Beauty tells her mother about the teasing and Dilly decides to learn how to bake cookies, even though Gerry calls her a bad cook, in the hope that Beauty will be given a new nickname, Cookie (a play on her surname, Cookson). Gradually, both Beauty and Dilly get the hang of making cookies and become very good at it. Gerry refuses to acknowledge any of this or try any of the cookies, completely doubting Dilly's ability to cook anything at all.

Beauty's birthday is approaching and she is dreading it, however Gerry appears to turn over a new leaf and act like an ideal father. Gerry arranges a birthday feast and organizes tickets for all of the girls in her class to see a stage musical called 'Birthday Bonanza', with a chauffeur-driven limousine to escort them there. Her mother buys a beautiful Victorian-style dress for her, and Beauty invites all the girls, including Skye. Rhona gives Beauty a pet rabbit, which she names 'Birthday'. The party soon becomes miserable due to Gerry's actions; Dilly decides to give out cookies that she baked but Gerry spitefully crushes them into crumbs, and when Beauty feels too shy to go on the stage at the 'Birthday Bonanza' show (which is supposed to celebrate people's birthdays by inviting the birthday kids onstage), Gerry shouts at her in the limousine.

At home, Dilly and Beauty find Birthday decapitated, and Gerry suggests a fox killed the rabbit after he deliberately let him out of his hutch. Dilly then decides to separate from Gerry, and she and Beauty pack their things and leave the house. The two drive to Gerry's first wife, Avril, who treats the two kindly but at first looks down upon Dilly's decision to leave Gerry, saying that she has "deliberately made herself homeless". She lets them stay for the night, and Dilly decides to take Beauty on a holiday. The holiday resort to which they go is called Rabbit Cove, which Beauty chooses due to her love of rabbits. They find their way to an idyllic seaside resort run by a kind older man named Mike, a painter who takes Dilly on as a breakfast chef in his B&B.

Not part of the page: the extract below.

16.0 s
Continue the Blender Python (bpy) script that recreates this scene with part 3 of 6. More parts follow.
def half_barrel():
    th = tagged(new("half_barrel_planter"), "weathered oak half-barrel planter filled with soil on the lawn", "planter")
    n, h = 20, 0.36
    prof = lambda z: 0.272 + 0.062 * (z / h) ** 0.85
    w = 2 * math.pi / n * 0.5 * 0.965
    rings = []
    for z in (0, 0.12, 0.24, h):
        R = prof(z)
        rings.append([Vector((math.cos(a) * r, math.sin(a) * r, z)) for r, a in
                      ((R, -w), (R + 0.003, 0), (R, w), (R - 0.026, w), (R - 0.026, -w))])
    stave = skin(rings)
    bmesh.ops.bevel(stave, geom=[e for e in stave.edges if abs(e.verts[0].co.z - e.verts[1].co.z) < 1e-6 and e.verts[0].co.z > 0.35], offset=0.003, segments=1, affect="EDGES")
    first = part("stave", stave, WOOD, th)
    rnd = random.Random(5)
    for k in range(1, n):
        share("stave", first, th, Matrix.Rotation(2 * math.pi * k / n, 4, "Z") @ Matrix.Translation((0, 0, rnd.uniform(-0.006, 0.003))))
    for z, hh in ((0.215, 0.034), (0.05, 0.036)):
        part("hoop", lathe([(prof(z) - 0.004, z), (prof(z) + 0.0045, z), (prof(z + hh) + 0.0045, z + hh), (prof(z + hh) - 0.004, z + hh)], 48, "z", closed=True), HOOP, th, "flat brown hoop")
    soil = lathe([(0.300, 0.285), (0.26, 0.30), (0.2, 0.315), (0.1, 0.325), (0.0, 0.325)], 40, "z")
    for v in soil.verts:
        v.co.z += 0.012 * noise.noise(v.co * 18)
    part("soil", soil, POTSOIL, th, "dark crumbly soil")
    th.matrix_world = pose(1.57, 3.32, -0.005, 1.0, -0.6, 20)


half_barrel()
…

Dilly decides to let Gerry know where they are, despite Beauty's objections, but after he shouts at her and calls her a "useless aging dumb blonde," she terminates the call. Gerry tracks them down, and yells at them in front of the customers at the café, even going as far as to accuse Dilly of having an affair with Mike and then punches him in the nose, before driving off. Even though Dilly is living with Mike and he expresses interest in dating her, Dilly refuses, at least for the time being, as she wants to be independent; Mike respects her choice.

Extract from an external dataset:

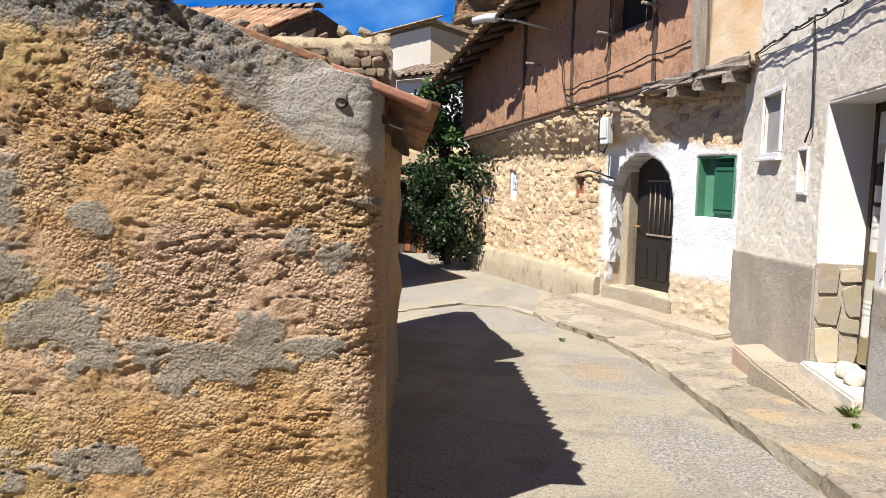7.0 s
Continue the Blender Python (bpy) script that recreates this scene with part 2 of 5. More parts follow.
M["yellow"] = material("yellow_lime_plaster", [(0.56, 0.36, 0.18), (0.66, 0.57, 0.45), (0.60, 0.45, 0.27)], 1.8, 24, 0.5, 0.93)
M["wood"] = material("weathered_beam", [(0.33, 0.27, 0.215), (0.21, 0.165, 0.125), (0.42, 0.37, 0.31)], 4, 40, 0.7, 0.9, stretch=(4, 4, 0.5))
M["darkwood"] = material("dark_old_timber", [(0.10, 0.065, 0.042), (0.065, 0.042, 0.03), (0.15, 0.10, 0.07)], 5, 40, 0.6, 0.9, stretch=(3, 3, 0.5))
M["tile"] = material("clay_roof_tile", [(0.50, 0.265, 0.14), (0.39, 0.195, 0.105), (0.56, 0.38, 0.23)], 6, 40, 0.6, 0.9, per_object=0.36, spots=((0.19, 0.135, 0.09), 9, 0.50, 0.70), grain=0.12)
M["oldtile"] = material("lichened_roof_tile", [(0.36, 0.235, 0.14), (0.29, 0.185, 0.115), (0.44, 0.35, 0.24)], 6, 40, 0.6, 0.92, per_object=0.35, spots=((0.17, 0.155, 0.13), 8, 0.48, 0.66))
M["benchtop"] = material("pinkish_slab", [(0.54, 0.39, 0.29), (0.48, 0.34, 0.25), (0.58, 0.45, 0.35)], 3, 40, 0.4, 0.85)
M["redtile"] = material("red_clay_slab", [(0.52, 0.24, 0.155), (0.44, 0.20, 0.125), (0.58, 0.32, 0.22)], 5, 40, 0.4, 0.85)
M["road"] = material("washed_concrete", [(0.41, 0.365, 0.275), (0.33, 0.29, 0.215), (0.46, 0.41, 0.32)], 0.9, 55, 0.8, 0.92,
                     [("agg", (0.46, 0.425, 0.375), (0.15, 0.135, 0.115)), ("rust", (0.43, 0.31, 0.185), (0.33, 0.235, 0.145)), ("grass", (0.40, 0.36, 0.25), (0.24, 0.24, 0.13)), ("stain", (0.22, 0.19, 0.145), (0.31, 0.27, 0.21))], dist=0.015, spots=((0.21, 0.18, 0.14), 45, 0.57, 0.66), grain=0.3)
M["pave"] = material("worn_pavement_concrete", [(0.45, 0.385, 0.285), (0.36, 0.29, 0.20), (0.50, 0.45, 0.365)], 1.3, 48, 0.9, 0.93,
                     [("stone", (0.48, 0.36, 0.21), (0.43, 0.31, 0.175)), ("agg", (0.42, 0.36, 0.28), (0.18, 0.15, 0.12)), ("crack", (0.10, 0.08, 0.06), (0.17, 0.14, 0.10))], dist=0.014, spots=((0.18, 0.15, 0.11), 38, 0.57, 0.66), grain=0.28)
M["kerb"] = material("kerb_concrete", [(0.39, 0.335, 0.25), (0.31, 0.26, 0.19), (0.44, 0.39, 0.305)], 3, 35, 0.9, 0.93, per_object=0.15, dist=0.02, spots=((0.19, 0.16, 0.12), 22, 0.58, 0.70))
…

Just before summer, Dilly arranges for Beauty to go to a new school. She is adamantly against the idea at first, but eventually agrees. At school she makes friends and is nicknamed the Cookie Girl, but still keeps in touch with Rhona by writing letters. Beauty is asked to go on 'Watchbox', a talent show that Skye wanted to be on, due to the rise in popularity of her mother's cookies. As a treat, the producers of Watchbox invite Sam, who tells Beauty that his rabbit, Lily, is pregnant, and Sam offers to give Beauty her own baby rabbit.

==Characters==
- Beauty Cookson: Main character; she is a timid but kind girl, who adores rabbits and a kids show called "Sam and Lily in the Rabbit Hutch" which stars Sam and his pet rabbit Lily.
- Dilly Cookson: Beauty's caring mother who struggles to stand up to her cruel husband, but does her best with looking after Beauty.
- Gerry Cookson: Beauty's emotionally abusive and controlling father who became a financially successful property developer from hard work, and is obsessed with flaunting his wealth.
- Rhona Marshall: A classmate who is nice to Beauty and wishes to be best friends with her rather than Skye.
- Skye Wortley: A rude girl in Beauty's class who takes pleasure in bullying Beauty and calling her nasty names like "Ugly".
- Sam: The star of Beauty's favorite TV show "Rabbit Hutch".
- Lily: Sam's pet rabbit and costar of "Rabbit Hutch" .
- Mike: A kind painter who owns a B&B House on Rabbit Cove and takes Beauty and Dilly under his wing.
- Avril: Gerry's first ex wife.
- Princess: Beauty's classmate and friend at Seahaven.

==Audiobook==
A BBC audiobook was released in the same month as the novel, read by Finty Williams.

== Legacy ==
Beauty, Mike (now 'Uncle Mike'), and Dilly, appear in The Seaside Sleepover (2025), the third book in the Sleepovers series. Dilly now runs a shop selling cookies.